* **Your objective**: Look for the string "with" in every line, and copy each line that has it.

* **Data lines**:

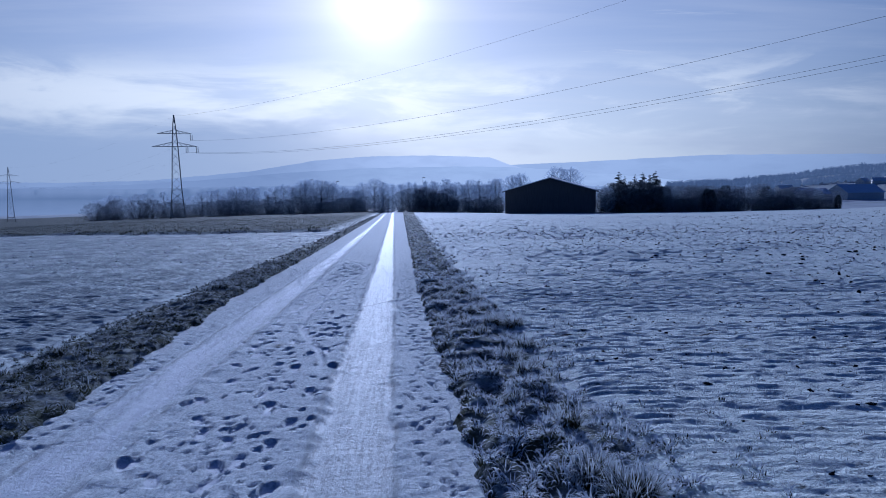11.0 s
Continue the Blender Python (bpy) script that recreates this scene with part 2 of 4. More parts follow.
def simple(name, a, c, scale=8.0, rough=0.85, bump=0.3, stretch=(1, 1, 1), metal=0.0, depth=0.02):
    m, k, b = material(name)
    v = k.scaled(coords(k), *stretch)
    n = k.noise(v, scale, 5, 0.6)
    n2 = k.noise(v, scale * 7, 3, 0.7)
    f = k.math("ADD", k.math("MULTIPLY", n, 0.65), k.math("MULTIPLY", n2, 0.35))
    k.put(b.inputs["Base Color"], k.mix(k.ramp(f, 0.3, 0.7), a, c))
    b.inputs["Roughness"].default_value, b.inputs["Metallic"].default_value = rough, metal
    relief(k, b, f, bump, depth)
    return m


def blades_material(name, greens, frost_share, frost=(0.76, 0.80, 0.84)):
    m, k, b = material(name)
    g = k.add("ShaderNodeNewGeometry").outputs["Random Per Island"]
    o = coords(k)
    turf = k.mix(g, *greens)
    f = k.math("ADD", k.math("MULTIPLY", g, 0.26), k.math("MULTIPLY", k.noise(o, 2.2, 4, 0.6), 0.32))
    f = k.math("ADD", f, k.math("MULTIPLY", attribute(k, "tip"), 0.42))
    col = k.mix(k.ramp(f, 0.68 - 0.42 * frost_share, 0.86 - 0.42 * frost_share), turf, frost)
    k.put(b.inputs["Base Color"], col)
    b.inputs["Roughness"].default_value = 0.75
    b.inputs["Specular IOR Level"].default_value = 0.15
    thin = k.add("ShaderNodeBsdfTranslucent")
    k.put(thin.inputs["Color"], col)
    both = k.add("ShaderNodeMixShader")
    both.inputs[0].default_value = 0.24
    k.links.new(b.outputs[0], both.inputs[1])
    k.links.new(thin.outputs[0], both.inputs[2])
    k.links.new(both.outputs[0], k.nodes["Material Output"].inputs["Surface"])
    return m


def rimed(name, dark, frost, share, thin=0.0, island=0.45, scale=0.35):
    """Bark or needles with hoar frost on part of them."""
    m, k, b = material(name)
    g = k.add("ShaderNodeNewGeometry").outputs["Random Per Island"]
    o = coords(k)
    f = k.math("ADD", k.math("MULTIPLY", g, island), k.math("MULTIPLY", k.noise(o, scale, 4, 0.65), 1 - island))
    k.put(b.inputs["Base Color"], k.mix(k.ramp(f, 0.70 - 0.45 * share, 0.90 - 0.45 * share), dark, frost))
    b.inputs["Roughness"].default_value = 0.9
    b.inputs["Specular IOR Level"].default_value = 0.1
    if thin:
        lit = k.add("ShaderNodeBsdfTranslucent")
        k.links.new(b.inputs["Base Color"].links[0].from_socket, lit.inputs["Color"])
        both = k.add("ShaderNodeMixShader")
        both.inputs[0].default_value = thin
        k.links.new(b.outputs[0], both.inputs[1])
        k.links.new(lit.outputs[0], both.inputs[2])
        k.links.new(both.outputs[0], k.nodes["Material Output"].inputs["Surface"])
    return m


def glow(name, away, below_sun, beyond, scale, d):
    """Far hills behind kilometres of mist, painted as emission, brighter the nearer the sun."""
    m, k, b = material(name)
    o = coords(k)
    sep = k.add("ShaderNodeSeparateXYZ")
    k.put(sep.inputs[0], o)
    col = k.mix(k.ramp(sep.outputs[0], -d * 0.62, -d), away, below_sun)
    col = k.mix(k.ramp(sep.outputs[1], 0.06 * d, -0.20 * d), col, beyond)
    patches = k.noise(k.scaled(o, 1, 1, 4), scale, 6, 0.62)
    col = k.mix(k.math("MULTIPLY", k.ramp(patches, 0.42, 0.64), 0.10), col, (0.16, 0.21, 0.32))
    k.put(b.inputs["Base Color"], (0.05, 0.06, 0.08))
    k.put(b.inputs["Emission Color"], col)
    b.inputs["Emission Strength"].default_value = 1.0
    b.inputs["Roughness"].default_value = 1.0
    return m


M_FIELD, M_TRACK = snow_field(), track_snow()
M_SOIL = simple("frozen_soil", (0.008, 0.008, 0.0085), (0.020, 0.0195, 0.020), 20, 0.95, 0.6)
M_VERGE = blades_material("frosted_verge_grass", ((0.018, 0.025, 0.012), (0.07, 0.072, 0.042)), 0.86)
M_MEADOW = blades_material("dull_meadow_grass", ((0.026, 0.038, 0.016), (0.09, 0.095, 0.052)), 0.40, (0.46, 0.52, 0.56))
M_ROADSIDE = blades_material("dull_roadside_grass", ((0.026, 0.036, 0.016), (0.095, 0.10, 0.058)), 0.62, (0.52, 0.57, 0.60))
M_RANK = blades_material("rank_dark_grass", ((0.016, 0.022, 0.010), (0.05, 0.055, 0.03)), 0.12, (0.40, 0.44, 0.46))
M_TUFT = blades_material("dark_tuft_grass", ((0.02, 0.028, 0.012), (0.10, 0.095, 0.05)), 0.58)
M_SHOOTS = blades_material("frosted_shoots", ((0.14, 0.16, 0.10), (0.34, 0.33, 0.24)), 1.05, (0.68, 0.71, 0.74))
M_BARK = rimed("dark_bark", (0.10, 0.10, 0.105), (0.36, 0.39, 0.43), 0.55)
# rimed twigs, coloured paler and bluer to stand in for haze
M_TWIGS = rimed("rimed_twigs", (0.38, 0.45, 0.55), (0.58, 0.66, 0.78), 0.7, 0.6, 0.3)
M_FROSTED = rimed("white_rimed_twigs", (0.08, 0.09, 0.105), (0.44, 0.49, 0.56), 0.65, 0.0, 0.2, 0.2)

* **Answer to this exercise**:
Continue the Blender Python (bpy) script that recreates this scene with part 2 of 4. More parts follow.
    """Bark or needles with hoar frost on part of them."""